Transcribe the data in full and exactly, omitting any pictures.

Data excerpt ::
....................

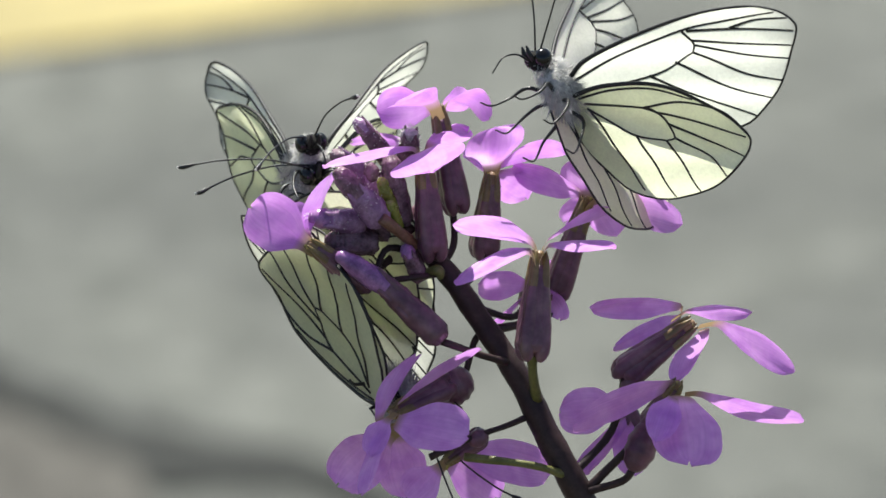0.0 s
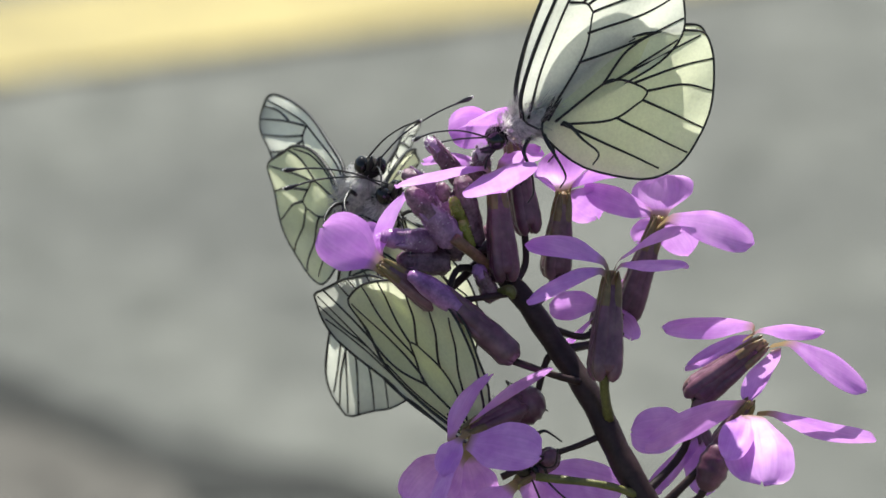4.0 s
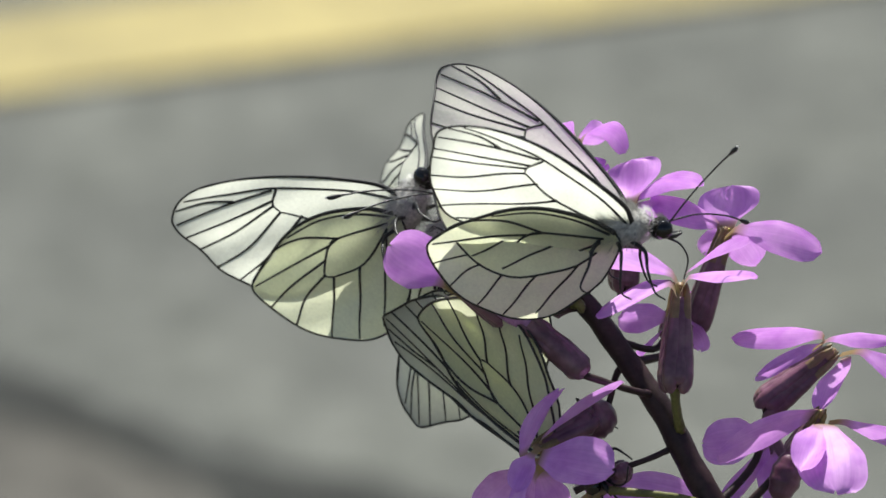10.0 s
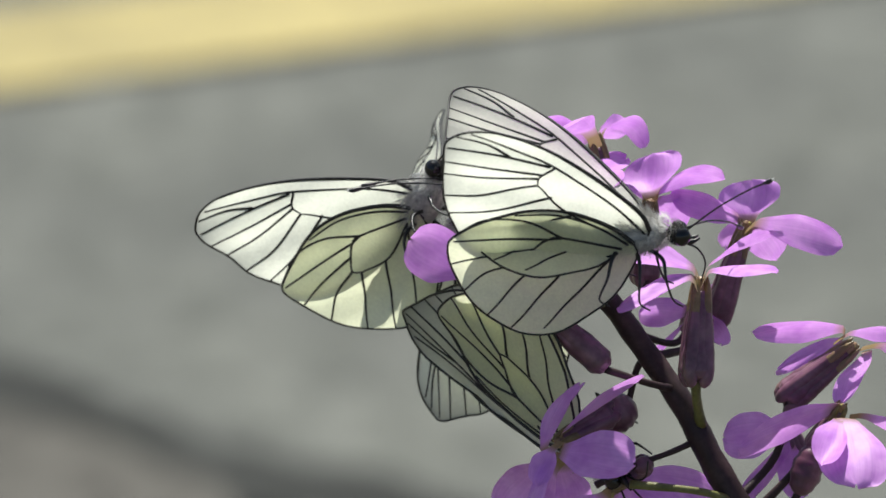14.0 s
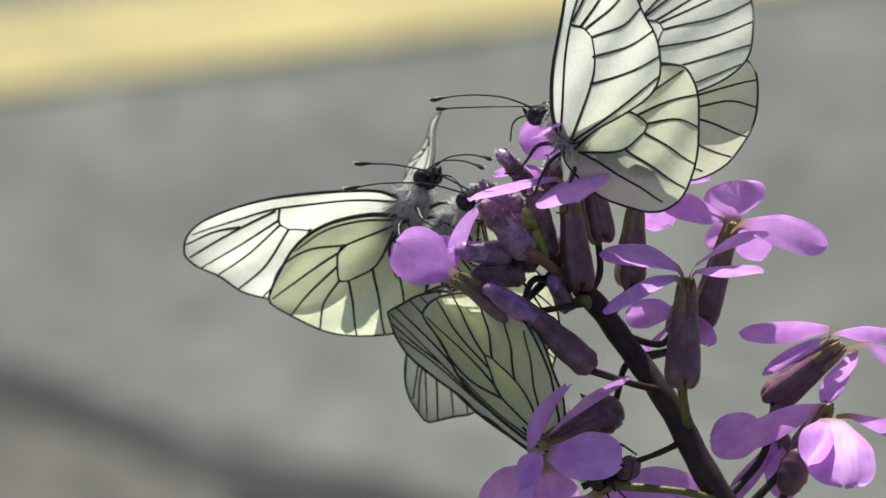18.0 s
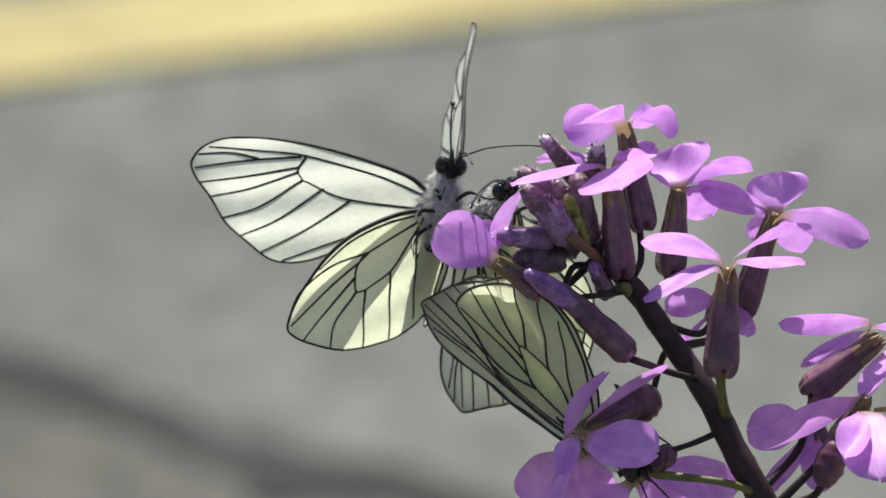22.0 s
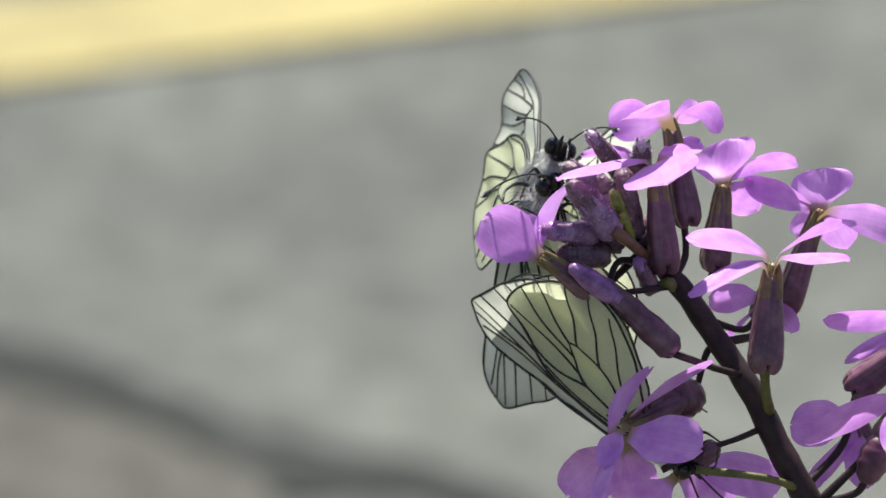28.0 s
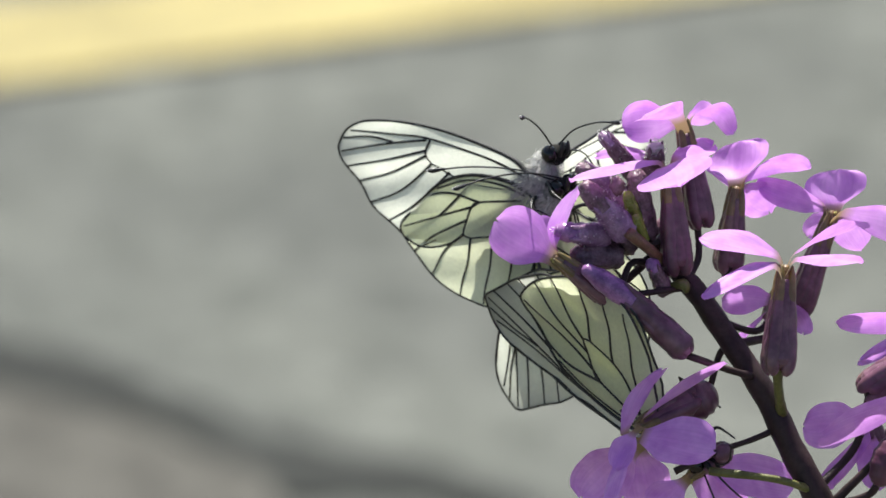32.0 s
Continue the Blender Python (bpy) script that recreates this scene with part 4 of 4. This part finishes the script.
    feel(climber_feelers[1], [(0, -3.1, 20.8, -2.4), (1, -3.1, 20.8, -2.4), (2, -12.8, 12, 6.3), (6, -4, 20.9, -0.6), (7, -1.9, 20.4, -4.2), (8, 3, 19.4, -5.7), (17, -1.9, 19.9, -5.5), (18, 1.5, 18.7, -7.4), (19, -3.1, 18.5, -7.4), (20, -3.9, 19.5, -5.4), (21, -0.7, 19.3, -6.7), (22, -11.7, 13.2, -5.7), (23, -0.8, 14.3, -11.5), (24, -4.1, 19, -6.2), (25, -12.9, 14.0, 3.0), (28, -3.9, 18.4, -7.3), (30, -4.4, 15.5, -10), (31, 2.1, 18.6, -7.3), (32, 1.4, 19.4, -6.2)])
    feel(visitor_feelers[0], [(0, -0.3, 18.2, 8.9), (1, -0.3, 18.2, 8.9), (2, 10.3, 15.7, 5.1), (6, 12, 14.4, -1), (7, -0.6, 15.1, 12), (8, 8.6, 18, -0.7), (9, 9.8, 11.5, 10), (10, 5.1, 13.6, 12.1), (11, 7.1, 14.9, 10.1), (12, 6.9, 15.2, 9.9), (13, 5.2, 15.9, 10.3), (17, 8.6, 14.2, 9.4), (18, -4.6, 18.7, -4.2), (32, 8.6, 14.2, 9.4)])
    feel(visitor_feelers[1], [(0, -9.1, 15.2, 7.2), (2, -9.1, 15.2, 7.2), (6, -7.4, 14.1, 9.9), (7, -7.2, 15.1, 9.2), (8, -6.9, 14.8, 9.7), (9, -5.5, 18.7, 5.2), (11, -10.7, 15.4, -1.6), (12, -12.2, 13.6, 1), (13, -10.8, 15.3, -1.5), (17, -8.6, 17, -2.9), (18, -10.3, 16.2, 0.9), (32, -10.3, 16.2, 0.9)])
    feel(lurker_feelers[0], [(0, 13.7, 4.4, 10.8), (3, 15, 12.9, 7), (8, 13.7, 4.4, 10.8), (17, 14.3, 6.1, 10.4), (23, 13.2, 16.7, -4.4), (24, 16.6, 6.1, 5.2), (25, 15.1, 15.3, 0.3), (26.5, 13, 16.5, -3), (29, 12.8, 17.4, -3.7), (30, 15.4, 10.5, 7.6), (31, 15.9, 11.5, 5.7), (32, 13.2, 5.1, 11.6)])
    feel(lurker_feelers[1], [(0, 13.5, 3.2, 7), (3, 14, 9.1, 6.8), (8, 13.5, 3.2, 7), (17, 10.7, 6.3, 11.9), (19, 12.2, 10.3, 9.6), (23, 12.8, 13.9, -4.2), (25, 15.1, 9.2, 1.8), (28, 14.5, 12, 1), (29, 12.2, 15.2, -3.6), (30, 14.7, 9.3, 4.2), (31, 14.9, 8.4, 4), (32, 14.1, 7.1, 6.9)])


motions()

....................

Solution to the problem ::
0.0 s
4.0 s
10.0 s
14.0 s
18.0 s
22.0 s
28.0 s
32.0 s
Continue the Blender Python (bpy) script that recreates this scene with part 4 of 4. This part finishes the script.
    feel(climber_feelers[1], [(0, -3.1, 20.8, -2.4), (1, -3.1, 20.8, -2.4), (2, -12.8, 12, 6.3), (6, -4, 20.9, -0.6), (7, -1.9, 20.4, -4.2), (8, 3, 19.4, -5.7), (17, -1.9, 19.9, -5.5), (18, 1.5, 18.7, -7.4), (19, -3.1, 18.5, -7.4), (20, -3.9, 19.5, -5.4), (21, -0.7, 19.3, -6.7), (22, -11.7, 13.2, -5.7), (23, -0.8, 14.3, -11.5), (24, -4.1, 19, -6.2), (25, -12.9, 14.0, 3.0), (28, -3.9, 18.4, -7.3), (30, -4.4, 15.5, -10), (31, 2.1, 18.6, -7.3), (32, 1.4, 19.4, -6.2)])
    feel(visitor_feelers[0], [(0, -0.3, 18.2, 8.9), (1, -0.3, 18.2, 8.9), (2, 10.3, 15.7, 5.1), (6, 12, 14.4, -1), (7, -0.6, 15.1, 12), (8, 8.6, 18, -0.7), (9, 9.8, 11.5, 10), (10, 5.1, 13.6, 12.1), (11, 7.1, 14.9, 10.1), (12, 6.9, 15.2, 9.9), (13, 5.2, 15.9, 10.3), (17, 8.6, 14.2, 9.4), (18, -4.6, 18.7, -4.2), (32, 8.6, 14.2, 9.4)])
    feel(visitor_feelers[1], [(0, -9.1, 15.2, 7.2), (2, -9.1, 15.2, 7.2), (6, -7.4, 14.1, 9.9), (7, -7.2, 15.1, 9.2), (8, -6.9, 14.8, 9.7), (9, -5.5, 18.7, 5.2), (11, -10.7, 15.4, -1.6), (12, -12.2, 13.6, 1), (13, -10.8, 15.3, -1.5), (17, -8.6, 17, -2.9), (18, -10.3, 16.2, 0.9), (32, -10.3, 16.2, 0.9)])
    feel(lurker_feelers[0], [(0, 13.7, 4.4, 10.8), (3, 15, 12.9, 7), (8, 13.7, 4.4, 10.8), (17, 14.3, 6.1, 10.4), (23, 13.2, 16.7, -4.4), (24, 16.6, 6.1, 5.2), (25, 15.1, 15.3, 0.3), (26.5, 13, 16.5, -3), (29, 12.8, 17.4, -3.7), (30, 15.4, 10.5, 7.6), (31, 15.9, 11.5, 5.7), (32, 13.2, 5.1, 11.6)])
    feel(lurker_feelers[1], [(0, 13.5, 3.2, 7), (3, 14, 9.1, 6.8), (8, 13.5, 3.2, 7), (17, 10.7, 6.3, 11.9), (19, 12.2, 10.3, 9.6), (23, 12.8, 13.9, -4.2), (25, 15.1, 9.2, 1.8), (28, 14.5, 12, 1), (29, 12.2, 15.2, -3.6), (30, 14.7, 9.3, 4.2), (31, 14.9, 8.4, 4), (32, 14.1, 7.1, 6.9)])


motions()